Canos de PVC, latas, pneus e outros materiais são misturados a um pouco de cimento e areia e se transformam em suportes para vasinhos que parecem lenhas, fontes que imitam perfeitamente um bambu, grandes xícaras com hortas e bancos que parecem troncos de árvore – isso sem causar nenhum dano ambiental.

Desde que

 eu comecei a trabalhar com o artesanato, a maior parte do meu trabalho é inspirada no meio ambiente, então não tem como eu me inspirar em algo e prejudicá-lo ao mesmo tempo. Eu faço um tronco de árvore que fica idêntico a um original. Eu não preciso derrubar uma árvore para fazer isso.

Edson Vaz

Além do design, acabamento e texturas diferentes nos trabalhos, que são vendidos em sua oficina, Edson já criou uma fonte de água totalmente sustentável com a ajuda de 290 crianças carentes que frequentam o Instituto Madalena Caputo, do Paranoá.
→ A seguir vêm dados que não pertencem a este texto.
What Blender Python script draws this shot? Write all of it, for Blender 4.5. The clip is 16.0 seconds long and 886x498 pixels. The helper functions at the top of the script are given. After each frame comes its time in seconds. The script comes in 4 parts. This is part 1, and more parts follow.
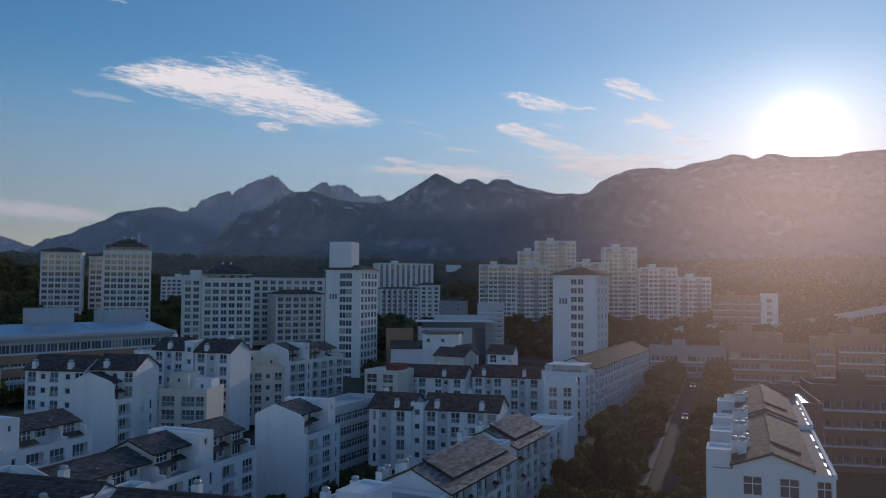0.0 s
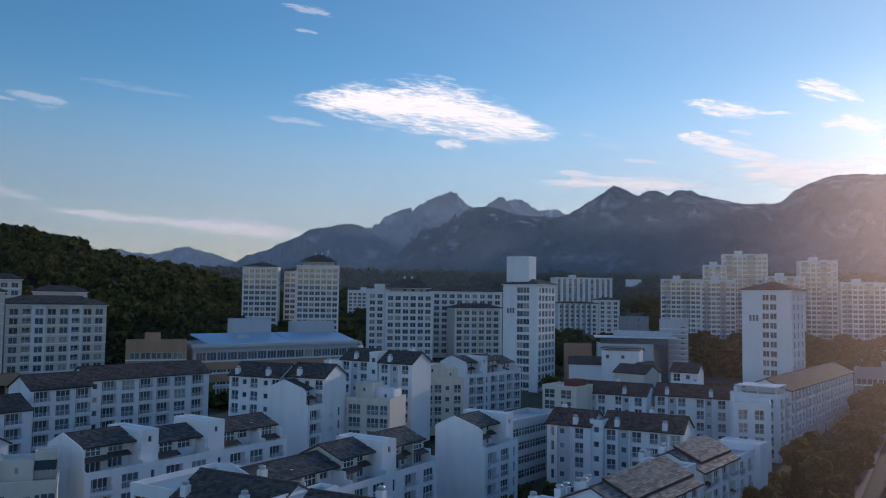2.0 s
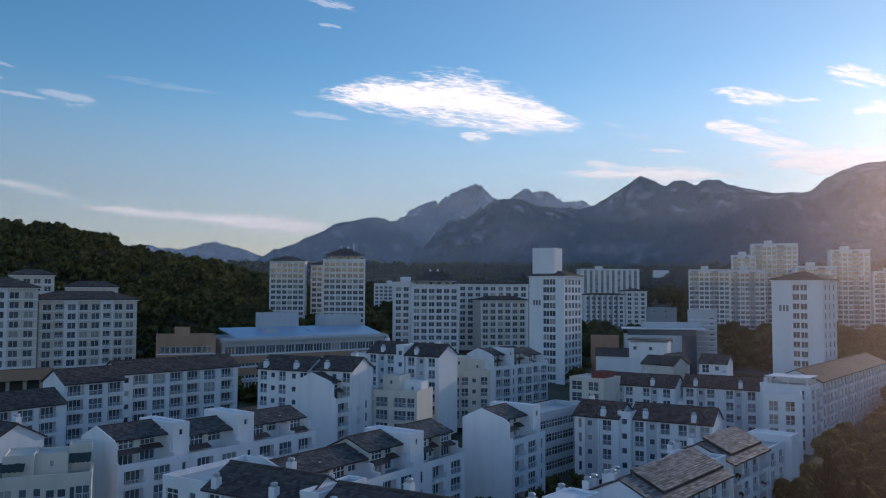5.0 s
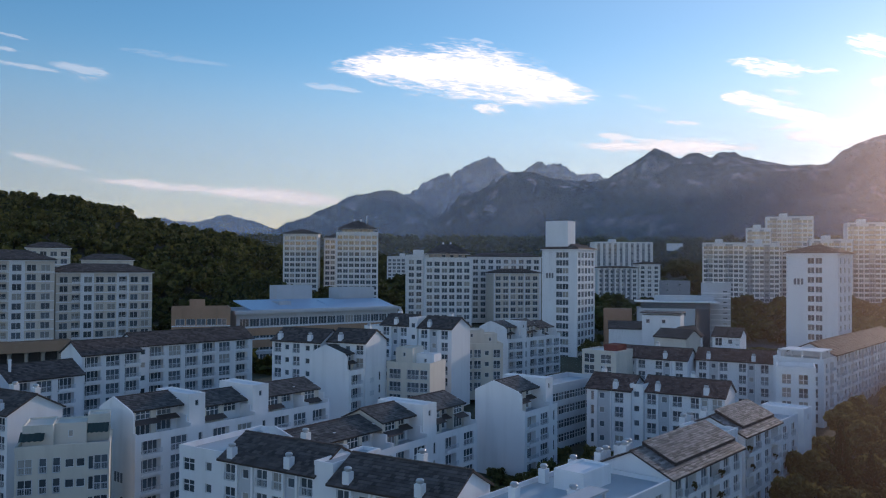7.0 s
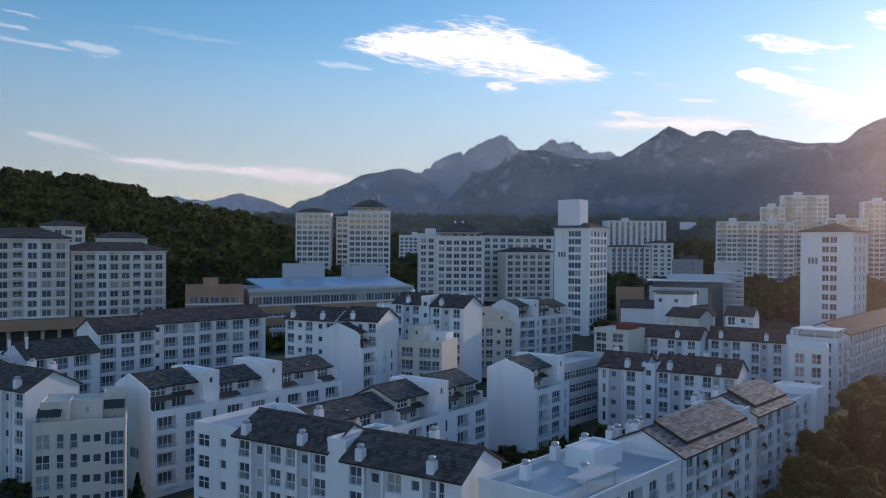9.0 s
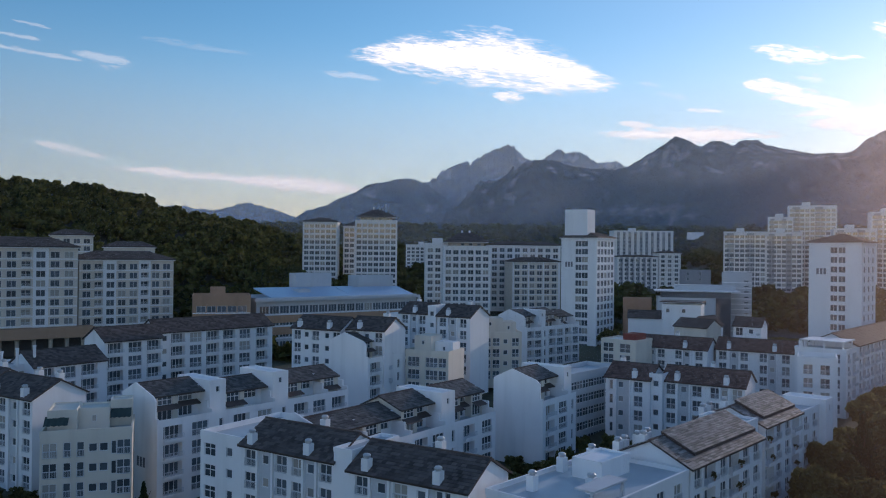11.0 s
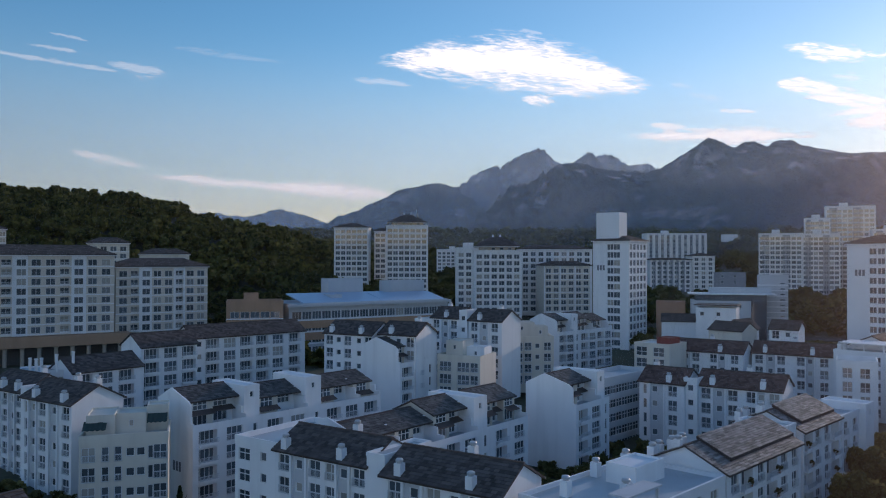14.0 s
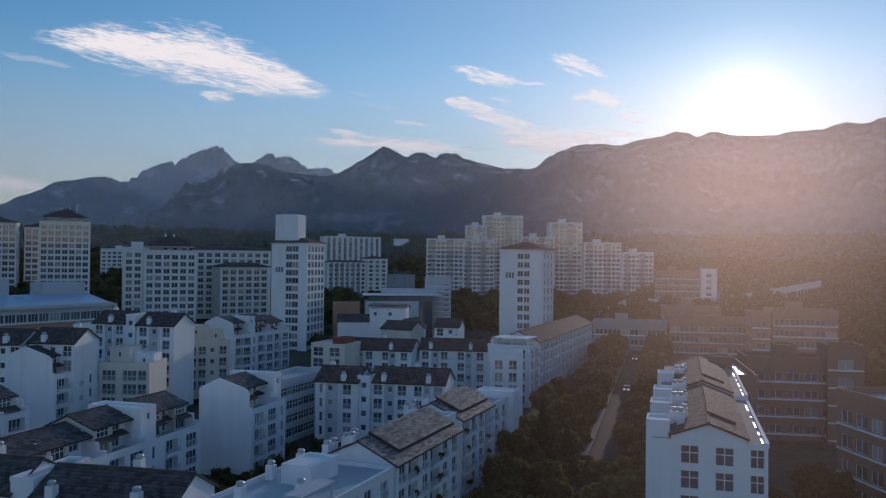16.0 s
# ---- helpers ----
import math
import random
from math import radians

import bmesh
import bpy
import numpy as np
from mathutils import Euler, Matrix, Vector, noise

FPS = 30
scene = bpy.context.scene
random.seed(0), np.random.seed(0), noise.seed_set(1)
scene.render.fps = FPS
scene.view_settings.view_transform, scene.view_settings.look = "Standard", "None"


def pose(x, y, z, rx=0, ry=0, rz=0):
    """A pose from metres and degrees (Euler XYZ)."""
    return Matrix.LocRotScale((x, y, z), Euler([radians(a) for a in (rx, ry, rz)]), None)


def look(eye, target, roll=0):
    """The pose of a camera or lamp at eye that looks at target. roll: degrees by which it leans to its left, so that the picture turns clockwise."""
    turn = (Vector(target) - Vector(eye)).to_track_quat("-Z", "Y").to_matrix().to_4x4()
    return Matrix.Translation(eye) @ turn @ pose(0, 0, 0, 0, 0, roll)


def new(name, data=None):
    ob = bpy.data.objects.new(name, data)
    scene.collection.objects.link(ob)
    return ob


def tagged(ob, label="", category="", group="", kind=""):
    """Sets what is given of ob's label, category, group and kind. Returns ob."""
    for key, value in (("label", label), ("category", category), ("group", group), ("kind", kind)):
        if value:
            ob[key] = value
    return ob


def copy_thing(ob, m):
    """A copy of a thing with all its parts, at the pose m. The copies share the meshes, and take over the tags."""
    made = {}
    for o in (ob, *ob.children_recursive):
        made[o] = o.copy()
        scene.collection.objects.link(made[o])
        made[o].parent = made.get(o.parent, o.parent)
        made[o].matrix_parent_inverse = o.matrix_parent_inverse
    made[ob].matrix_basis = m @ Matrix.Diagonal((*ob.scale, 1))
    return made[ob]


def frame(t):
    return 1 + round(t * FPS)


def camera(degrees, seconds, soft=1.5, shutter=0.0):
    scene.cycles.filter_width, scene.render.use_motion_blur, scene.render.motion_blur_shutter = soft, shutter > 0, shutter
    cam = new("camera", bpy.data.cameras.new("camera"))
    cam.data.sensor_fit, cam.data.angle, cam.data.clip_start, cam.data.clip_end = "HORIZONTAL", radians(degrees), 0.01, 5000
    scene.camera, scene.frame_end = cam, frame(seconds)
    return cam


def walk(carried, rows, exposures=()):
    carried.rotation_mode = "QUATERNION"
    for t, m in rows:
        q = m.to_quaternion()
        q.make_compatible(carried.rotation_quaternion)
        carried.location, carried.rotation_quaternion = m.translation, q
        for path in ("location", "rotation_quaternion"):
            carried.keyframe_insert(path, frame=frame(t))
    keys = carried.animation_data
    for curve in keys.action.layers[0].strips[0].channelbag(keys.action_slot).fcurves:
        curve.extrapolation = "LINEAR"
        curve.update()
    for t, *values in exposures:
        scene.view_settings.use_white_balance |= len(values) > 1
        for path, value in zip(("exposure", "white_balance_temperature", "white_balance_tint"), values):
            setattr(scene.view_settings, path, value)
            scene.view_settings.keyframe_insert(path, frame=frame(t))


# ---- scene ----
cam = camera(58.25, 16.0, soft=1.1)
EYE = (0.0, 0.0, 40.0)
# seconds, yaw, pitch, roll of a camera that turns where it stands
ROWS = [
    (0.0, 0.00, 2.83, -0.30),
    (0.5, 3.83, 2.70, -0.53),
    (1.0, 8.00, 2.82, -0.79),
    (1.5, 11.53, 3.36, -0.87),
    (2.0, 12.70, 3.74, -0.74),
    (2.5, 12.83, 3.62, -0.54),
    (3.0, 13.06, 3.50, -0.38),
    (3.5, 13.46, 3.36, -0.42),
    (4.0, 13.99, 3.26, -0.45),
    (6.5, 15.12, 2.71, -0.28),
    (7.0, 15.49, 1.24, -0.35),
    (7.5, 15.76, 0.04, -0.43),
    (8.0, 16.24, -0.51, -0.37),
    (10.5, 16.49, 0.29, -0.49),
    (11.0, 16.85, 0.39, -0.53),
    (11.5, 17.19, 0.42, -0.56),
    (12.0, 18.84, 0.33, -0.50),
    (12.5, 20.20, 0.44, -0.25),
    (13.0, 20.04, 0.64, -0.31),
    (13.5, 19.84, 0.75, -0.21),
    (14.0, 19.07, 0.71, -0.06),
    (14.5, 16.12, 0.59, -0.12),
    (15.0, 10.31, 0.55, -0.15),
    (15.5, 3.74, 0.73, -0.34),
    (16.0, -3.78, 0.97, -0.60),
]
# seconds, stops, kelvin, tint: the picture turns darker and bluer when the sun stands in it
EXPOSURES = [
    (0.0, -0.42, 5840, 17), (0.6, -0.28, 5840, 17), (1.2, -0.08, 5940, 17), (2.0, 0.00, 5870, 18), (4.0, 0.02, 5920, 18),
    (6.5, 0.30, 6170, 20), (8.0, 0.40, 6370, 21), (10.5, 0.33, 6220, 20), (11.5, 0.33, 6170, 20), (12.5, 0.22, 6070, 19),
    (14.0, 0.26, 6170, 20), (14.5, 0.12, 6070, 19), (15.0, -0.19, 5940, 17), (15.5, -0.27, 5840, 17), (16.0, -0.26, 5890, 17),
]
walk(cam, [(t, pose(*EYE, 90 + pitch, roll, yaw)) for t, yaw, pitch, roll in ROWS], EXPOSURES)

# ---- world and sun ----
SUN_AZ, SUN_EL = 24.5, 10.2
world = bpy.data.worlds.new("evening_sky")
world.use_nodes = True
scene.world = world
wn, wl = world.node_tree.nodes, world.node_tree.links
sky = wn.new("ShaderNodeTexSky")
sky.sky_type, sky.sun_disc = "NISHITA", False
sky.sun_elevation, sky.sun_rotation = radians(SUN_EL), radians(SUN_AZ)
sky.air_density, sky.dust_density, sky.ozone_density, sky.altitude = 1.0, 0.08, 2.0, 100
sun_dir = Vector((math.sin(radians(SUN_AZ)) * math.cos(radians(SUN_EL)), math.cos(radians(SUN_AZ)) * math.cos(radians(SUN_EL)), math.sin(radians(SUN_EL))))
sun = new("sun", bpy.data.lights.new("sun", "SUN"))
sun.data.energy, sun.data.angle, sun.data.color = 2.0, radians(0.6), (1.0, 0.84, 0.66)
sun.matrix_world = look(sun_dir * 900, (0, 0, 0))
# the bright aureole round the sun, in the sky itself
co, dot = wn.new("ShaderNodeTexCoord"), wn.new("ShaderNodeVectorMath")
dot.operation = "DOT_PRODUCT"
dot.inputs[1].default_value = sun_dir
wl.new(co.outputs["Generated"], dot.inputs[0])
# clear deep blue over the mountains, paler and milky behind the eye
turn, fade = wn.new("ShaderNodeVectorMath"), wn.new("ShaderNodeMapRange")
turn.operation = "DOT_PRODUCT"
turn.inputs[1].default_value = (math.sin(radians(-25)), math.cos(radians(-25)), 0.0)
wl.new(co.outputs["Generated"], turn.inputs[0])
fade.interpolation_type = "SMOOTHSTEP"
fade.inputs[1].default_value, fade.inputs[2].default_value = -0.7, 0.95
wl.new(turn.outputs["Value"], fade.inputs[0])
veil, clear = wn.new("ShaderNodeMix"), wn.new("ShaderNodeVectorMath")
veil.data_type, clear.operation = "RGBA", "MULTIPLY"
veil.inputs[6].default_value, veil.inputs[7].default_value = (0.88, 1.00, 1.10, 1), (0.52, 0.83, 0.93, 1)
up, rise_ = wn.new("ShaderNodeSeparateXYZ"), wn.new("ShaderNodeMapRange")
wl.new(co.outputs["Generated"], up.inputs[0]); wl.new(up.outputs[2], rise_.inputs[0])
rise_.interpolation_type = "SMOOTHSTEP"
rise_.inputs[1].default_value, rise_.inputs[2].default_value = 0.03, 0.30
pale = wn.new("ShaderNodeMix")
pale.data_type = "RGBA"
pale.inputs[6].default_value = (1.30, 1.06, 0.91, 1)
wl.new(rise_.outputs[0], pale.inputs[0]); wl.new(veil.outputs[2], pale.inputs[7])
wl.new(fade.outputs[0], veil.inputs[0])
wl.new(sky.outputs[0], clear.inputs[0]); wl.new(pale.outputs[2], clear.inputs[1])
total = clear.outputs[0]
for power, colour in ((3000, (30, 27, 22)), (420, (3.0, 2.5, 1.8)), (45, (0.7, 0.50, 0.32)), (7, (1.25, 0.85, 0.48))):
    pw, sc, ad = wn.new("ShaderNodeMath"), wn.new("ShaderNodeVectorMath"), wn.new("ShaderNodeVectorMath")
    pw.operation, sc.operation, ad.operation = "POWER", "SCALE", "ADD"
    pw.use_clamp = True
    pw.inputs[1].default_value = power
    sc.inputs[0].default_value = colour
    wl.new(dot.outputs["Value"], pw.inputs[0]); wl.new(pw.outputs[0], sc.inputs["Scale"])
    wl.new(total, ad.inputs[0]); wl.new(sc.outputs[0], ad.inputs[1])
    total = ad.outputs[0]
wl.new(total, wn["Background"].inputs[0])
wn["Background"].inputs[1].default_value = 0.14

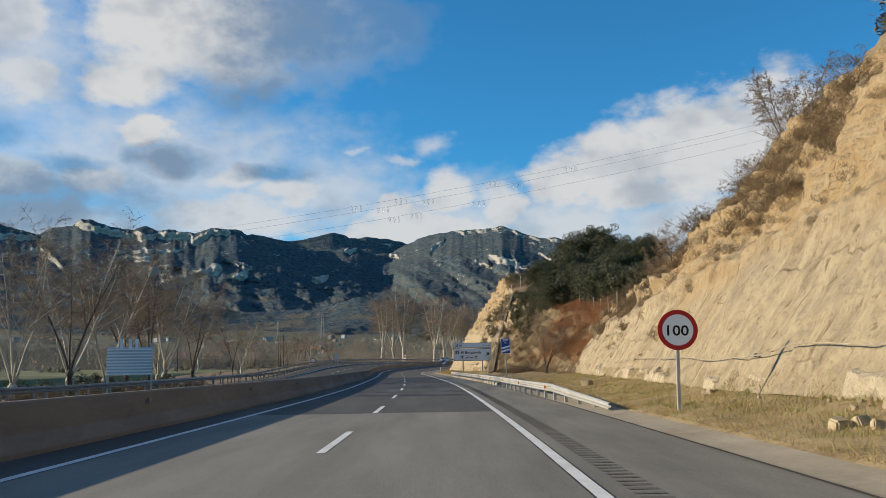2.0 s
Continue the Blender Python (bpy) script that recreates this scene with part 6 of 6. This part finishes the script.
# wooden poles beside the fields
for s, u, tall in ((236, -30, 8), (300, -60, 9), (330, -70, 9), (250, -60, 8), (288, -52, 8)):
    p = spot(s, u, 0)
    ob = thing("utility_pole", "thin wooden utility pole beside the fields", "pole", pose(p.x, p.y, left_z(s, u) - 1.0), "utility poles")
    part("pole", tube([(0, 0, -0.5), (0, 0, tall)], [0.13, 0.09], 6), DARK_BARK, ob)
    part("cross_arm", box(-0.8, -0.05, tall - 0.6, 0.8, 0.05, tall - 0.48), DARK_BARK, ob)

# power cables over the road, hung with white spiral markers
CABLE = surface("aluminium cable", two((0.22, 0.22, 0.23), (0.32, 0.32, 0.33)), 3.0, 0.6, metal=0.3)
MARKER = surface("white marker spiral", two((0.75, 0.75, 0.75), (0.82, 0.82, 0.82)), 3.0, 0.5)
cable_z = lambda x, drop: 6.05 - drop + 0.00145 * (x + 60) ** 2
line = thing("power_line", "thin power cables with white spiral bird markers over the road", "power line", Matrix.Identity(4))
for off, drop, spots in ((0.0, 0.0, (-4.6, -2.0, 3.5, 8.0)), (1.3, 0.1, (-3.1, -0.4, 5.0)), (0.4, 0.95, (-1.1, -2.4, 2.6))):
    xs = [-110 + i * 146 / 60 for i in range(61)]
    wire = part("cable", tube([(x, 99.4 + off, cable_z(x, drop)) for x in xs], [0.005] * 61, 4), CABLE, line)
    for x in spots:
        for j in range(3):
            c = [(x + j * 0.28 + 0.06 * math.cos(t * 1.1), 99.4 + off + 0.06 * math.sin(t * 1.1), cable_z(x, drop) + 0.05 - 0.34 * abs(t - 4) / 4) for t in range(9)]
            part("marker", tube(c, [0.012] * 9, 4), MARKER, wire, "white plastic spiral")
for x, z0 in ((-110.5, -3.0), (36.5, 6.0)):
    pole = thing("utility_pole", "wooden pole carrying the power cables", "pole", pose(x, 99.9, z0), "utility poles")
    top = cable_z(x, 0) - z0
    part("pole", tube([(0, 0, -0.5), (0, 0, top + 0.3)], [0.16, 0.10], 8), DARK_BARK, pole)
    part("cross_arm", box(-0.06, -1.0, top - 0.14, 0.06, 1.2, top - 0.02), DARK_BARK, pole)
A fonte foi produzida com mais de 7.600 garrafas pet, e jardineiras feitas de pneus, isopor, cimento e areia, e só não entrou para o livro dos recordes porque não havia com exatidão o número de garrafas usadas.

Entretanto, isso não desanimou o artesão. Para Edson, muito mais gratificante do que seu nome estar no Guiness Book é poder ver o que seu trabalho gera socialmente. “Não tenho uma casa luxuosa e muitas vezes nem tenho gasolina para ir fazer um trabalho social, mas tudo que eu tenho me satisfaz. Se eu for fazer um banco, eu dou o meu melhor. Antes de mais nada, não me envergonho de contar minha história para ninguém. Hoje tenho esposa, filhos e netos, mas até um tempo atrás eu nunca achei que teria uma família, um trabalho ou um futuro. E hoje eu tenho”.